1. Find all integers a for which the polynomial ax^2-8x+3=0 has an integer root.

2. The ellipse (x^2/49)+(y^2/b^2)=1. has foci at (5, 0) and (-5, 0).

2(a), find the length of the semi-major axis of this ellipse.

2(b). compute the value of B.

thank you for helping!

Guest Feb 16, 2021

#1**+1 **

Hi Guest!

I have yet to learn about ellipses, so I'm sorry I can't help you on problems 2a or 2b.

However, I'm going to try question 1.

The quadratic equation is (-b+-sqrt(b^2-4ac))/2a, where the +- is the plus/minus weird symbol.

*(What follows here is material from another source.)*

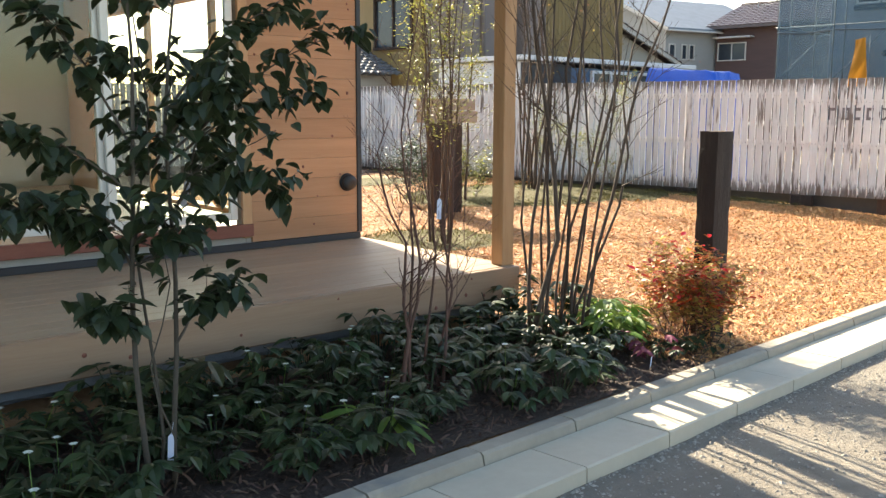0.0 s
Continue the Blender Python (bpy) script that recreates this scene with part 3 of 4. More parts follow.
def leaves_on(name, spots, per, length, width, material, rnd, spread=0.05, hang=0.2, fold=0.2, droop=0.15, zmin=-9.0):
    P, W, U, Ls, Ws = [], [], [], [], []
    for p, d in spots:
        for _ in range(per if per >= 1 else (1 if rnd.random() < per else 0)):
            q = p + Vector((rnd.gauss(0, spread), rnd.gauss(0, spread), rnd.gauss(0, spread)))
            if q.z < zmin:
                continue
            a = rnd.uniform(0, 2 * math.pi)
            w = (d * 0.4 + Vector((math.cos(a), math.sin(a), rnd.uniform(-0.5, 0.5) - hang))).normalized()
            P.append(q), W.append(w), U.append((rnd.uniform(-0.4, 0.4), rnd.uniform(-0.4, 0.4), 1.0))
            s = rnd.uniform(0.65, 1.25)
            Ls.append(length * s), Ws.append(width * s)
    return leaf_mesh(name, P, W, U, Ls, Ws, material, fold, droop)


def clump(name, base, stems, label, category, bark, seed, leaf=None, leaf2=None, group="", rise=1.0, wig=0.045, twigs=2):
    """A shrub or tree of several stems; stems: rows of (dx, dy, lean x, lean y, height, radius, branches, branch length)."""
    rnd = random.Random(seed)
    root = tagged(empty(name, m=Matrix.Translation(base)), label, category, group)
    spots = []
    for dx, dy, lx, ly, h, r, nb, bl in stems:
        V, F, s = grow((dx, dy, -0.05), (lx, ly), h, r, rnd, nb, bl, wig=wig, rise=rise, twigs=twigs)
        put("stem", mesh_of("stem", V, F, bark, True), root)
        spots += s
    for sp in (leaf, leaf2):
        if sp:
            me = leaves_on("leaves", spots, sp["per"], sp["length"], sp["width"], sp["mat"], rnd, sp.get("spread", 0.04), sp.get("hang", 0.1), zmin=sp.get("zmin", -9))
            ob = put("leaves", me, root)
            ob["kind"] = "stuff"
    return root


def random_stems(n, radius, lean, height, r, nb, bl, seed, bias=(0, 0)):
    rnd = random.Random(seed)
    out = []
    for k in range(n):
        a = 2 * math.pi * (k + rnd.random() * 0.8) / n
        q = rnd.uniform(0.3, 1)
        out.append((radius * math.cos(a) * q, radius * math.sin(a) * q, lean * math.cos(a) * q + bias[0], lean * math.sin(a) * q + bias[1], height * rnd.uniform(0.8, 1.1), r * rnd.uniform(0.7, 1.15), nb, bl))
    return out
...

For the roots to be integers, sqrt(b^2-4ac) must be an integer.

b = -8

c = 3

sqrt(64-12a) = integer

2sqrt(16-3a) = integer

Can you try solving for them?

=^._.^=

catmg Feb 16, 2021

#2**+1 **

Hello! Thank you, I understand that part! However, one question I have is that for some sqrtb^2-4ac that are integers still don't give out integer solutions because they are fractions. How would I know which ones work or not?

Guest Feb 16, 2021

#3**+1 **

I'm completly stumped.

Perhaps one of the smarter people on the forum can help answer?

If you manage to figure it out, please tell me.

Sorry

=^._.^=

catmg
Feb 16, 2021

#4**+1 **

Please do not ask multiple questions on the same post.

You can repost Q2 on a new post, and delete if from here. (So long as no one has offered an answer on it yet)

Question 1:

1. Find all integers a for which the polynomial ax^2-8x+3=0 has an integer root.

the roots are

\(x = {-b \pm \sqrt{b^2-4ac} \over 2a}\\ x = {8 \pm \sqrt{64-12a} \over 2a}\\ x=\frac{4\pm \sqrt{16-3a} }{a} \)

16-3a will have to be a perfect square

a could equal 0, 4, 5

They are the only positive a values that could work

a=0 is no good - can't divide by 0

a=4 roots are fractional

a=5 one of the roots will be 1 so that works

So a=5 is the only positive value of a that will have an integer root. There might be some negative values of a that work though....

Melody Feb 16, 2021